One last thing (for real this time. Promise.) Speaking of surroundings—can any writer pick a less heart palpitating location than a library for their character introduction. I mean, reference books, file cabinets and the Dewey Decimal System–I’m really on the edge of my chair now.
It’s the kind of breathtakingly exciting place that requires something extreme by the characters to offset it.
Like, maybe the dude falls asleep at the table and she uses a red magic marker to connect the dots of his freckles.
No? Well, what about if the dude passes out and the girl—right there in this public library—has an over powering urge to climb atop the table, squat on his sleeping head and listen to the sound of his undisturbed snoring roaring beneath her skirt?
I’m just saying….
Good luck, Aimee. One day I expect to see your name in lights but until then I look forward to seeing your next draft.

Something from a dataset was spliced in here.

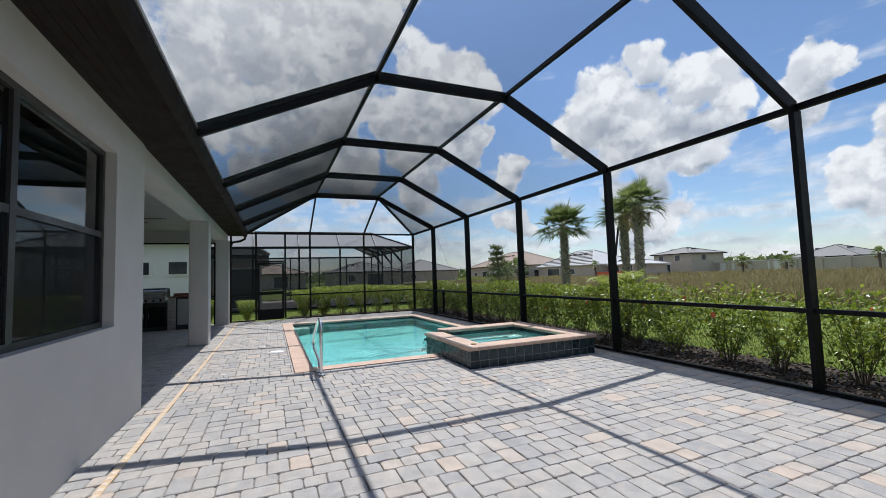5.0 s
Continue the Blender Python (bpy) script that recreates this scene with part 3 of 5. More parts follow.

The piece was well-written, though there are a few places, noted in earlier comments, where the writing could be tightened,
The infodump at the beginning is off-putting. I would have been pulled into the story more if the piece began with action or dialogue. Still, I was intrigued by Gwen and Holden and wanted to learn more about them. Good luck with your story, Aimee!
Glenn Haynes says
This excerpt reads like the out line of a story or novel. Using it as an out line, fill it in with sugar and spice, zigzag it some, add some color, and there you have it, a story.